● Information shown
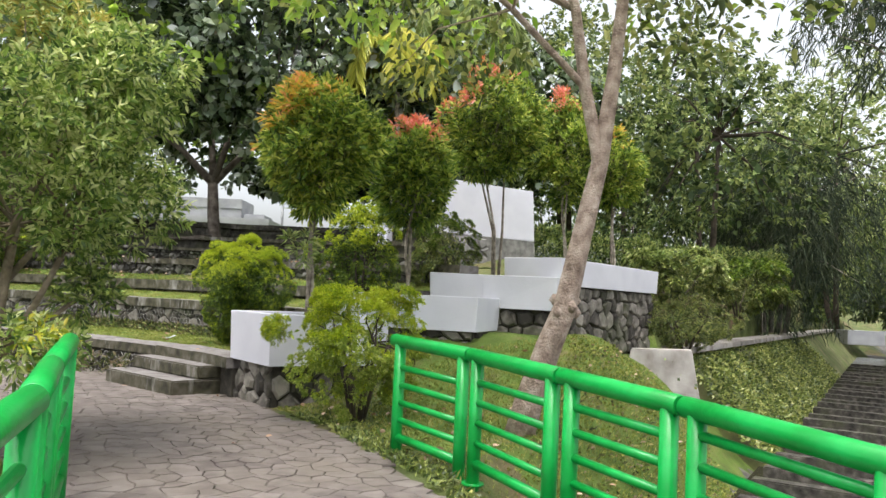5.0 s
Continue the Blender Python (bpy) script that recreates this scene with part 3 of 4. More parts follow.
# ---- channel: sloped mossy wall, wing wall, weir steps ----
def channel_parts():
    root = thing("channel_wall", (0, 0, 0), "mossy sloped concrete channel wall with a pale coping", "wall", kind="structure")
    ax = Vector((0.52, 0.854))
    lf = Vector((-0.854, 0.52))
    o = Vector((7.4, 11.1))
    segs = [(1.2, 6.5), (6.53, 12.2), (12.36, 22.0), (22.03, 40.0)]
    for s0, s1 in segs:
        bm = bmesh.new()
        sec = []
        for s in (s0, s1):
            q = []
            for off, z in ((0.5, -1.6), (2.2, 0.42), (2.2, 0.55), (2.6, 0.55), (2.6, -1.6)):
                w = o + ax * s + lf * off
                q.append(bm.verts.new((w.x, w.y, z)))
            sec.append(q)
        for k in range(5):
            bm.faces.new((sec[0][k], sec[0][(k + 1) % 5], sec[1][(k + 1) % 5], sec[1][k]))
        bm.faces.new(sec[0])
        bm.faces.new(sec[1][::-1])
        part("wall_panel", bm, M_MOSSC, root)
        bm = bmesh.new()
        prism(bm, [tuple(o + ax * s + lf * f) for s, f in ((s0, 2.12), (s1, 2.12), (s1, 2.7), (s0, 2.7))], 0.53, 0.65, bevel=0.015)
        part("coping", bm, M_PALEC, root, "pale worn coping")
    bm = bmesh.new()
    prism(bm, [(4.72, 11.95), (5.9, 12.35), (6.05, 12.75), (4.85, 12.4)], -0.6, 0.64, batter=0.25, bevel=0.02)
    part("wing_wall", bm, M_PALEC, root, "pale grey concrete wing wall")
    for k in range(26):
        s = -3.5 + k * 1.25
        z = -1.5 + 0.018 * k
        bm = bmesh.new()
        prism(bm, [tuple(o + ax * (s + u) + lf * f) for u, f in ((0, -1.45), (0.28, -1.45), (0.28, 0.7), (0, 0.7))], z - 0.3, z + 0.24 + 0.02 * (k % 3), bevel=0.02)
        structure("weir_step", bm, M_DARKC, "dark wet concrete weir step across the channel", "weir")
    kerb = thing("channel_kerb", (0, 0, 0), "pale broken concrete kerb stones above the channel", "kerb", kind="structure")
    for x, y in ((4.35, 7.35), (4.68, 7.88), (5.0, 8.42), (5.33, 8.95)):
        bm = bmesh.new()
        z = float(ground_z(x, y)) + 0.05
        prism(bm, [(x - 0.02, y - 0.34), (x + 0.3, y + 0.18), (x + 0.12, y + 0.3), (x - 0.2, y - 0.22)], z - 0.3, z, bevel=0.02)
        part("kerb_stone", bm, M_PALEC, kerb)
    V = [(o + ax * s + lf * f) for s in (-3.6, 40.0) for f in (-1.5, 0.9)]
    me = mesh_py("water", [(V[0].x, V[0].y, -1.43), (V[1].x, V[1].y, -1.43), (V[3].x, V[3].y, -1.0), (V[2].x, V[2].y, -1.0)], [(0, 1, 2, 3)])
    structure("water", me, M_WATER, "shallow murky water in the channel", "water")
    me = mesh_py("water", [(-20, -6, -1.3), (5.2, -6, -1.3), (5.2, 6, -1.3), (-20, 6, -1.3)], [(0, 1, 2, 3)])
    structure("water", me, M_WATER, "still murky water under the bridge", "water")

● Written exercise
Set every line down exactly as written, leaving each picture out.

● Task solution
5.0 s
Continue the Blender Python (bpy) script that recreates this scene with part 3 of 4. More parts follow.
# ---- channel: sloped mossy wall, wing wall, weir steps ----
def channel_parts():
    root = thing("channel_wall", (0, 0, 0), "mossy sloped concrete channel wall with a pale coping", "wall", kind="structure")
    ax = Vector((0.52, 0.854))
    lf = Vector((-0.854, 0.52))
    o = Vector((7.4, 11.1))
    segs = [(1.2, 6.5), (6.53, 12.2), (12.36, 22.0), (22.03, 40.0)]
    for s0, s1 in segs:
        bm = bmesh.new()
        sec = []
        for s in (s0, s1):
            q = []
            for off, z in ((0.5, -1.6), (2.2, 0.42), (2.2, 0.55), (2.6, 0.55), (2.6, -1.6)):
                w = o + ax * s + lf * off
                q.append(bm.verts.new((w.x, w.y, z)))
            sec.append(q)
        for k in range(5):
            bm.faces.new((sec[0][k], sec[0][(k + 1) % 5], sec[1][(k + 1) % 5], sec[1][k]))
        bm.faces.new(sec[0])
        bm.faces.new(sec[1][::-1])
        part("wall_panel", bm, M_MOSSC, root)
        bm = bmesh.new()
        prism(bm, [tuple(o + ax * s + lf * f) for s, f in ((s0, 2.12), (s1, 2.12), (s1, 2.7), (s0, 2.7))], 0.53, 0.65, bevel=0.015)
        part("coping", bm, M_PALEC, root, "pale worn coping")
    bm = bmesh.new()
    prism(bm, [(4.72, 11.95), (5.9, 12.35), (6.05, 12.75), (4.85, 12.4)], -0.6, 0.64, batter=0.25, bevel=0.02)
    part("wing_wall", bm, M_PALEC, root, "pale grey concrete wing wall")
    for k in range(26):
        s = -3.5 + k * 1.25
        z = -1.5 + 0.018 * k
        bm = bmesh.new()
        prism(bm, [tuple(o + ax * (s + u) + lf * f) for u, f in ((0, -1.45), (0.28, -1.45), (0.28, 0.7), (0, 0.7))], z - 0.3, z + 0.24 + 0.02 * (k % 3), bevel=0.02)
        structure("weir_step", bm, M_DARKC, "dark wet concrete weir step across the channel", "weir")
    kerb = thing("channel_kerb", (0, 0, 0), "pale broken concrete kerb stones above the channel", "kerb", kind="structure")
    for x, y in ((4.35, 7.35), (4.68, 7.88), (5.0, 8.42), (5.33, 8.95)):
        bm = bmesh.new()
        z = float(ground_z(x, y)) + 0.05
        prism(bm, [(x - 0.02, y - 0.34), (x + 0.3, y + 0.18), (x + 0.12, y + 0.3), (x - 0.2, y - 0.22)], z - 0.3, z, bevel=0.02)
        part("kerb_stone", bm, M_PALEC, kerb)
    V = [(o + ax * s + lf * f) for s in (-3.6, 40.0) for f in (-1.5, 0.9)]
    me = mesh_py("water", [(V[0].x, V[0].y, -1.43), (V[1].x, V[1].y, -1.43), (V[3].x, V[3].y, -1.0), (V[2].x, V[2].y, -1.0)], [(0, 1, 2, 3)])
    structure("water", me, M_WATER, "shallow murky water in the channel", "water")
    me = mesh_py("water", [(-20, -6, -1.3), (5.2, -6, -1.3), (5.2, 6, -1.3), (-20, 6, -1.3)], [(0, 1, 2, 3)])
    structure("water", me, M_WATER, "still murky water under the bridge", "water")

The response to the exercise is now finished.